Problem to work on.
Determine the number of lines in these entries that hold the word "opens". Give the number and nothing more.

Supplied entries.
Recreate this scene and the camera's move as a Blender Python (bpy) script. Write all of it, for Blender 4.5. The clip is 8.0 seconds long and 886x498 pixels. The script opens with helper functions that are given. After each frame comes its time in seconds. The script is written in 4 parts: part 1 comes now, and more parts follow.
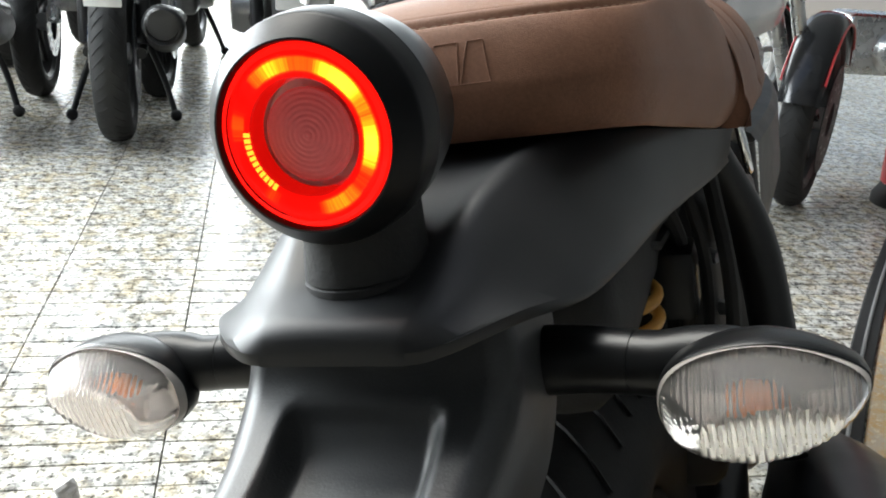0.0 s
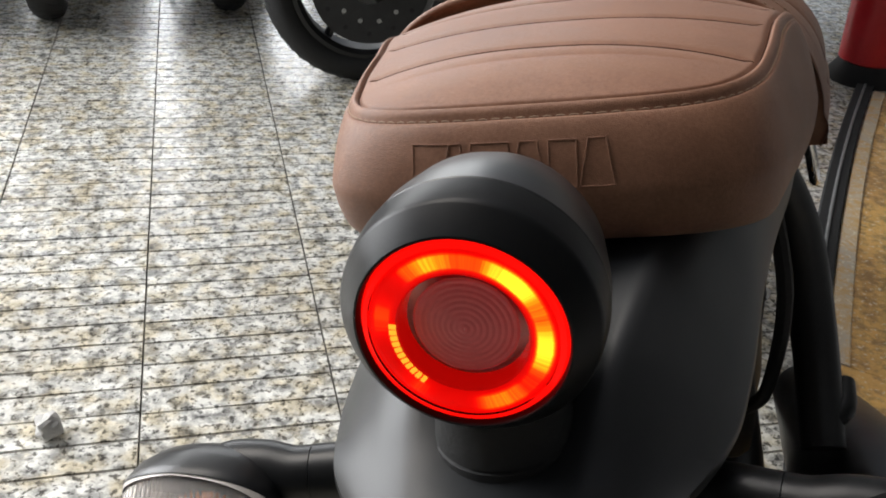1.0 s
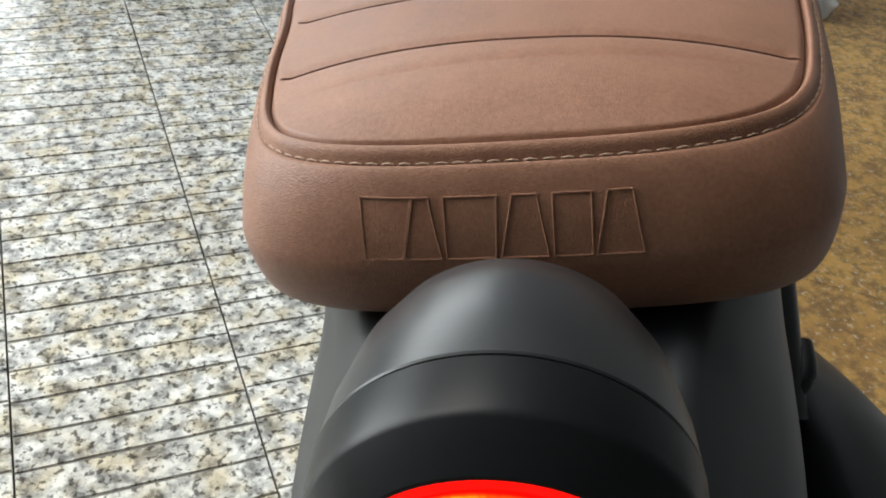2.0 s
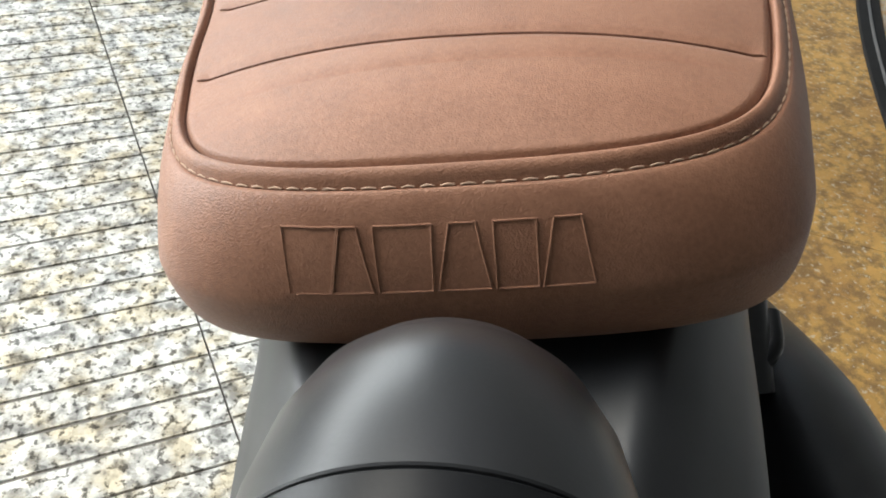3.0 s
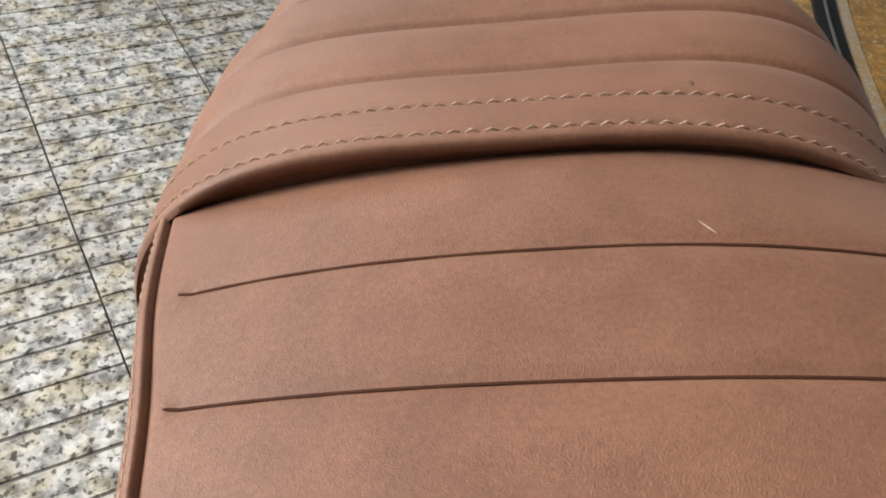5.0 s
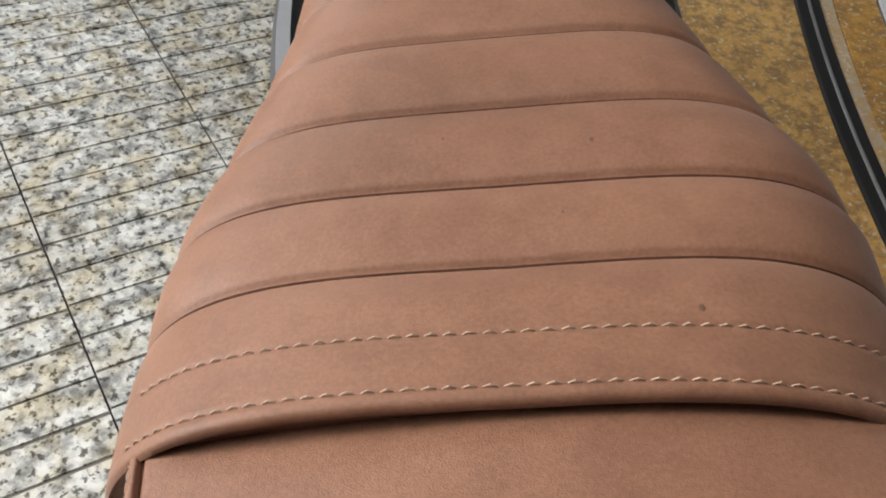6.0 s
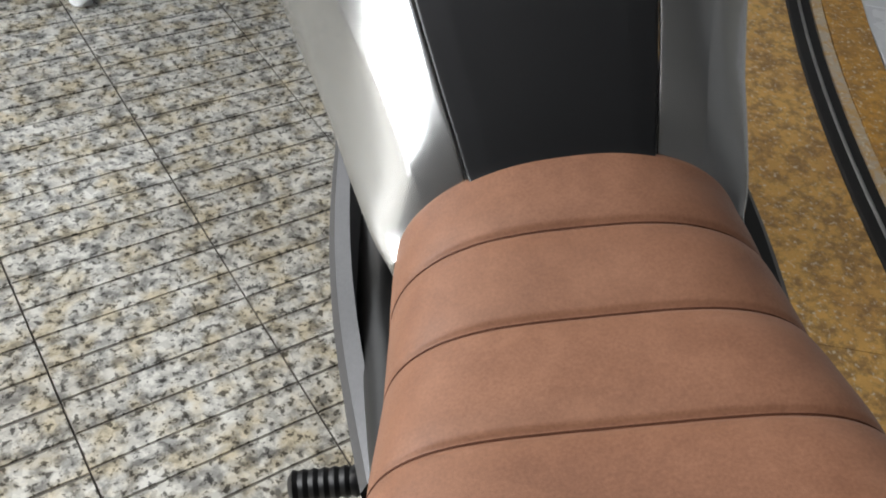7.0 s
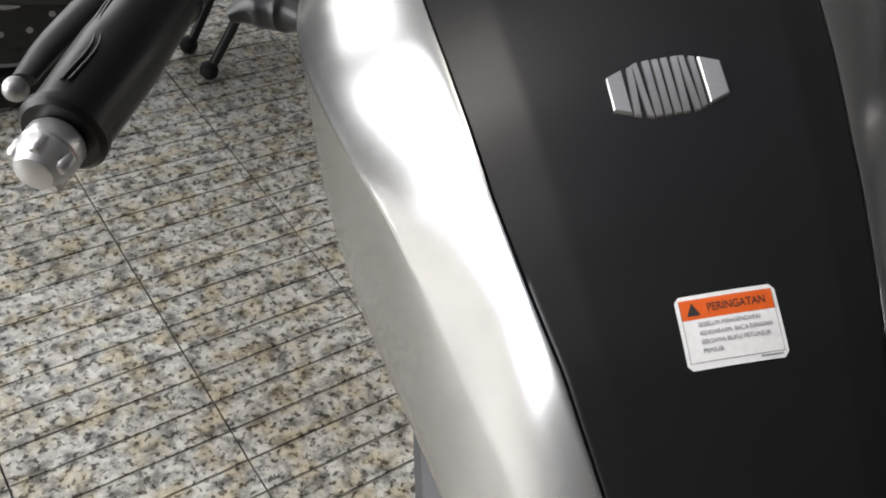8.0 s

==

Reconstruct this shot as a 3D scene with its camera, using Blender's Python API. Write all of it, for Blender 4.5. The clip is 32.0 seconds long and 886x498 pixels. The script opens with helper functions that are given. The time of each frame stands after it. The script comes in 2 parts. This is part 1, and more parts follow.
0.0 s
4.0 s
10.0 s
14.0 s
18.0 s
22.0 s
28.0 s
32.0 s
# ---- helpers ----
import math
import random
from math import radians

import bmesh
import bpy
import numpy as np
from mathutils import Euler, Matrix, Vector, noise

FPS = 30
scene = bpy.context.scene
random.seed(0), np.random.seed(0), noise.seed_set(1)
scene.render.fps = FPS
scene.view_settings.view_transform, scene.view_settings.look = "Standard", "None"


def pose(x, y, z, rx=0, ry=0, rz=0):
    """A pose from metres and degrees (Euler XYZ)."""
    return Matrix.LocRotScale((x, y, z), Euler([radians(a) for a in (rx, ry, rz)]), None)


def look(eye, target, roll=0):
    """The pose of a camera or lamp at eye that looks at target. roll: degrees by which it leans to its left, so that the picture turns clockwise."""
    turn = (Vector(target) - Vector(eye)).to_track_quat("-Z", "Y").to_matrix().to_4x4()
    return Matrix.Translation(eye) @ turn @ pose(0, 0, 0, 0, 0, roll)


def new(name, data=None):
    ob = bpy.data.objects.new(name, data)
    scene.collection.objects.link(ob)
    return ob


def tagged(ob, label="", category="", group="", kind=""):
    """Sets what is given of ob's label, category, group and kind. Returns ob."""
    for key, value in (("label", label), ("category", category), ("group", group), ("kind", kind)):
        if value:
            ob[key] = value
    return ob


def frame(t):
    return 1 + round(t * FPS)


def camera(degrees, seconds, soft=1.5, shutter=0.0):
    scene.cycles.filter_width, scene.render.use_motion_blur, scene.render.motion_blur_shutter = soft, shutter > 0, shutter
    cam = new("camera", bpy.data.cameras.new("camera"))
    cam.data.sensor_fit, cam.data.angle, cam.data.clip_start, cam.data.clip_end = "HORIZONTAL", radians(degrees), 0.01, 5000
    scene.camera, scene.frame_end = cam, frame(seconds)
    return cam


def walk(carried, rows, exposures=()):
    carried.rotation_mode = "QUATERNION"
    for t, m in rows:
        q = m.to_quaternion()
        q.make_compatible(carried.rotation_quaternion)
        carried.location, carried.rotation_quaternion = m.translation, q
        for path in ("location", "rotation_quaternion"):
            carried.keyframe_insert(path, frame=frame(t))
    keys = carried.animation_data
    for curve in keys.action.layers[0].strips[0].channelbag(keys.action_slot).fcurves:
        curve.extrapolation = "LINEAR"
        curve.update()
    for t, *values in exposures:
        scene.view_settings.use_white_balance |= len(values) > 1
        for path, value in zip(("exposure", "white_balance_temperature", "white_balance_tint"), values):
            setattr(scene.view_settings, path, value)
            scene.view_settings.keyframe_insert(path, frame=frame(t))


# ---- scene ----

...

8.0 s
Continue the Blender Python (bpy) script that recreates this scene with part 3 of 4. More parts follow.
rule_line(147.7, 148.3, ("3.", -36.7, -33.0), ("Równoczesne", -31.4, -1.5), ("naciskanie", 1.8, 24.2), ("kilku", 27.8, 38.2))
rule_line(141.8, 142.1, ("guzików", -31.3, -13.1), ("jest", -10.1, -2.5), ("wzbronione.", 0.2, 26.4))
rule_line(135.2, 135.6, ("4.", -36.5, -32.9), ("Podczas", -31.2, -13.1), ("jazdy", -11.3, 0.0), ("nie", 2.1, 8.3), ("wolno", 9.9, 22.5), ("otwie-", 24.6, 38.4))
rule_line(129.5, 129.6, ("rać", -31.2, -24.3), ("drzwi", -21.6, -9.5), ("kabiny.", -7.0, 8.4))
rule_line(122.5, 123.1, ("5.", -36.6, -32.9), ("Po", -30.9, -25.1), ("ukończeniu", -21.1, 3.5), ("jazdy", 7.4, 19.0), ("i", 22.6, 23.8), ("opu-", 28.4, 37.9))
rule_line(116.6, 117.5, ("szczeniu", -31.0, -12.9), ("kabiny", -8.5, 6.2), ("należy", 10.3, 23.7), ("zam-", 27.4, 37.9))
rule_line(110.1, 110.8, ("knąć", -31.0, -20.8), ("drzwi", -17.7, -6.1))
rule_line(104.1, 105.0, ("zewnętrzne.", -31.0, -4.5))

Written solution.
2